> **OBJECTIVE**
Can you copy out the data exactly? Leave the images out.

> **GIVEN DATA**
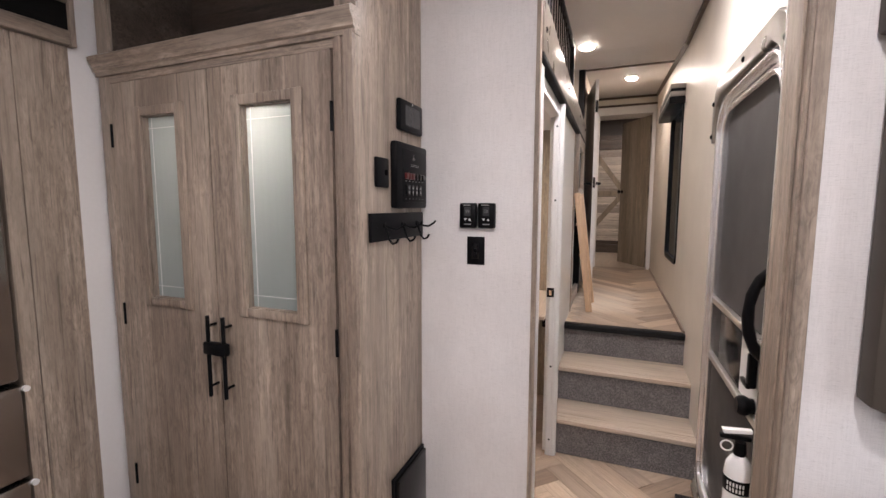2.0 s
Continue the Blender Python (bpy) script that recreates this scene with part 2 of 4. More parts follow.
def pile(name, dark, mid, light, size=230.0, bump=0.9):
    """Cut-pile carpet."""
    m, nt, b = shader(name, 0.95)
    n = stretched(nt, (size,) * 3, 1, 3, 0.7)
    big = stretched(nt, (16, 16, 16), 1, 4, 0.6)
    tc = nt.nodes.new("ShaderNodeTexCoord")
    vo = add(nt, "ShaderNodeTexVoronoi", Scale=size * 0.7)
    nt.links.new(tc.outputs["Object"], vo.inputs["Vector"])
    f = mixed(nt, n, vo.outputs["Distance"], 0.4)
    c = ramp(nt, f, (0.22, dark), (0.45, mid), (0.68, light))
    c = mixed(nt, c, ramp(nt, big, (0.3, (0.8, 0.8, 0.8)), (0.7, (1.1, 1.1, 1.1))), 0.8, "MULTIPLY")
    nt.links.new(c, b.inputs["Base Color"])
    bumped(nt, b, f, bump, 0.006)
    return m


def glowing(name, colour, strength):
    m, nt, b = shader(name, 0.4, 0, (0.9, 0.9, 0.9))
    b.inputs["Emission Color"].default_value, b.inputs["Emission Strength"].default_value = (*colour, 1), strength
    return m


OAK = ((0.190, 0.150, 0.123), (0.305, 0.252, 0.210), (0.440, 0.376, 0.320))
oak_z = wood("oak_laminate_upright", *OAK, "z")
oak_x = wood("oak_laminate_along_x", *OAK, "x")
oak_y = wood("oak_laminate_along_y", *OAK, "y")
TAN = ((0.19, 0.158, 0.120), (0.265, 0.224, 0.173), (0.34, 0.292, 0.232))
tan_z = wood("tan_oak_upright", *TAN, "z")
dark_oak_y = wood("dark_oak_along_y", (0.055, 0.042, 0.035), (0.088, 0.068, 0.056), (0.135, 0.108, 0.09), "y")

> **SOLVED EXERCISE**
2.0 s
Continue the Blender Python (bpy) script that recreates this scene with part 2 of 4. More parts follow.
def pile(name, dark, mid, light, size=230.0, bump=0.9):
    """Cut-pile carpet."""
    m, nt, b = shader(name, 0.95)
    n = stretched(nt, (size,) * 3, 1, 3, 0.7)
    big = stretched(nt, (16, 16, 16), 1, 4, 0.6)
    tc = nt.nodes.new("ShaderNodeTexCoord")
    vo = add(nt, "ShaderNodeTexVoronoi", Scale=size * 0.7)
    nt.links.new(tc.outputs["Object"], vo.inputs["Vector"])
    f = mixed(nt, n, vo.outputs["Distance"], 0.4)
    c = ramp(nt, f, (0.22, dark), (0.45, mid), (0.68, light))
    c = mixed(nt, c, ramp(nt, big, (0.3, (0.8, 0.8, 0.8)), (0.7, (1.1, 1.1, 1.1))), 0.8, "MULTIPLY")
    nt.links.new(c, b.inputs["Base Color"])
    bumped(nt, b, f, bump, 0.006)
    return m


def glowing(name, colour, strength):
    m, nt, b = shader(name, 0.4, 0, (0.9, 0.9, 0.9))
    b.inputs["Emission Color"].default_value, b.inputs["Emission Strength"].default_value = (*colour, 1), strength
    return m


OAK = ((0.190, 0.150, 0.123), (0.305, 0.252, 0.210), (0.440, 0.376, 0.320))
oak_z = wood("oak_laminate_upright", *OAK, "z")
oak_x = wood("oak_laminate_along_x", *OAK, "x")
oak_y = wood("oak_laminate_along_y", *OAK, "y")
TAN = ((0.19, 0.158, 0.120), (0.265, 0.224, 0.173), (0.34, 0.292, 0.232))
tan_z = wood("tan_oak_upright", *TAN, "z")
dark_oak_y = wood("dark_oak_along_y", (0.055, 0.042, 0.035), (0.088, 0.068, 0.056), (0.135, 0.108, 0.09), "y")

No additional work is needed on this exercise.